Engineers at the Monterey Bay Aquarium Research Institute (MBARI) are developing a “power buoy,” which will utilize ocean waves in order to generate electricity in greater capacities than ever before. The project is currently being funded by DARPA, which hopes to one day use the technology for military purposes.
Andy Hamilton, a MBARI engineer working on the project, decided to “go big” after researching the smaller-scale designs of previous DARPA wave energy projects. The result is a buoy eight feet across, connected to a 10-by-18 foot metal plate that catches wave energy below the ocean surface. Despite its size, the buoy was designed to be more of a supplemental source of energy than a replacement for wind and solar generators, Hamilton said.
The heavy plate below stays in place as the buoy rises and falls with the wave motion on the surface, driving the piston connected to the generator with each passing wave. In its current stage the generator is capable of producing 400 watts of power – 100 watts away from the team’s goal.

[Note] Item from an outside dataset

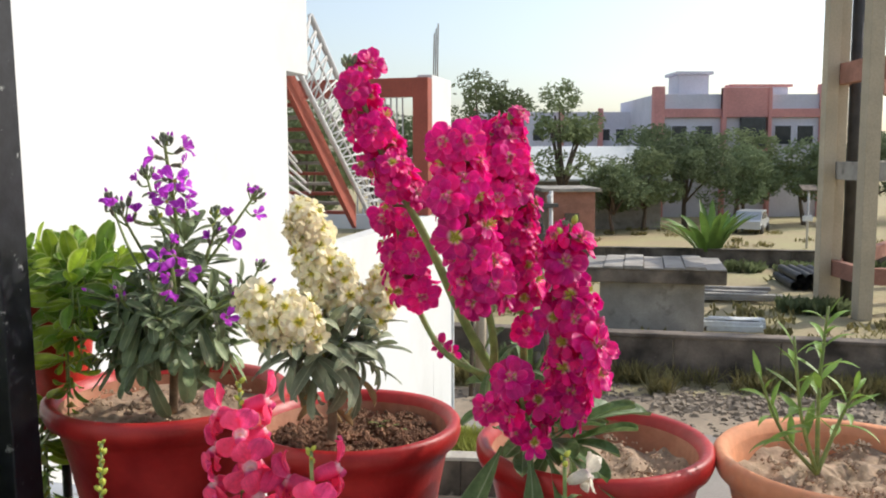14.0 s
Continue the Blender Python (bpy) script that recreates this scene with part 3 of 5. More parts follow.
rr = random.Random(5)
tufts("weeds", "dry weeds and scrub at the foot of the old wall", [(*street(rr.uniform(-4, 22), rr.uniform(18.7, 19.9))[:2], rr.uniform(0.2, 0.7)) for _ in range(60)], 170, 0.5, M_GRASS, 1, 0.009)
tufts("weeds", "green weeds against the old wall", [(*street(u, 19.5)[:2], 0.8) for u in (-2.6, 8.6, 9.3, 12.5)], 300, 0.8, M_TREE2, 2, 0.03)
tufts("weeds", "yellow-green bush by the house corner", [(1.3, 13.9, 0.55), (2.0, 14.0, 0.5), (0.9, 14.3, 0.4)], 1100, 0.45, M_BUSH, 3, 0.022)
tufts("grass", "sparse dry grass over the field", [(rr.uniform(-5, 45), rr.uniform(22, 60), rr.uniform(0.3, 1.6)) for _ in range(150)], 60, 0.28, M_GRASS, 4, 0.03)
tufts("weeds", "low green creepers on the field", [(10 + 2.2 * i, 37.8 + rr.uniform(-1, 1), 0.8) for i in range(6)] + [(12.6, 27.6, 0.8), (13.4, 27.3, 0.6)], 220, 0.5, M_TREE2, 6, 0.05)


def rubble(name, label, u0, u1, n0, n1, count, size, seed):
    rr = random.Random(seed)
    mb = MB()
    for i in range(count):
        p = street(rr.uniform(u0, u1), rr.uniform(n0, n1))
        s = size * rr.uniform(0.3, 1.0) ** 1.5
        pts = [p + Vector((s * rr.uniform(0.4, 1) * x, s * rr.uniform(0.4, 1) * y, s * rr.uniform(0.3, 0.8) * z)) for x, y, z in ((-1, -1, 0), (1, -1, 0), (1, 1, 0), (-1, 1, 0), (-0.6, -0.6, 1), (0.6, -0.6, 1), (0.6, 0.6, 1), (-0.6, 0.6, 1))]
        mb.add(pts, [(4, 5, 6, 7), (0, 1, 5, 4), (1, 2, 6, 5), (2, 3, 7, 6), (3, 0, 4, 7)], False)
    return tagged(part(name, mb, M_RUBBLE), label, "rubble", kind="stuff")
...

Throughout development the MBARI team faced a number of problems, including the motion mechanics and energy efficiency of the new buoy. The team had to develop a new system to move the piston back in place after each passing wave, eventually adding a pneumatic spring below the surface to properly set up the piston for its next movement. On board software was implemented to make sure the generator was utilizing its given wave power, where resistance would be increased or decreased to maximize the production of energy based on the current wave speed.
One of the project’s biggest goals is to enable the buoy to act as a charging hub for autonomous underwater vehicles used for marine research. A charging station in the water will enable these robots to operate for much longer than their current one or two day batteries allow. The team’s biggest challenge is to create an optimum docking station for these robots, which will require additional guidance software on their end to connect and charge successfully. Currently marine robots have been able to dock successfully in certain instances but the team is still working on consistency.
MBARI engineers are hoping to make as many advancements as possible on the new buoy before DARPA funding ends in February of next year – a date which will likely be far off enough for the team to finalize the design. “We’ve almost hit our target,” Hamilton said.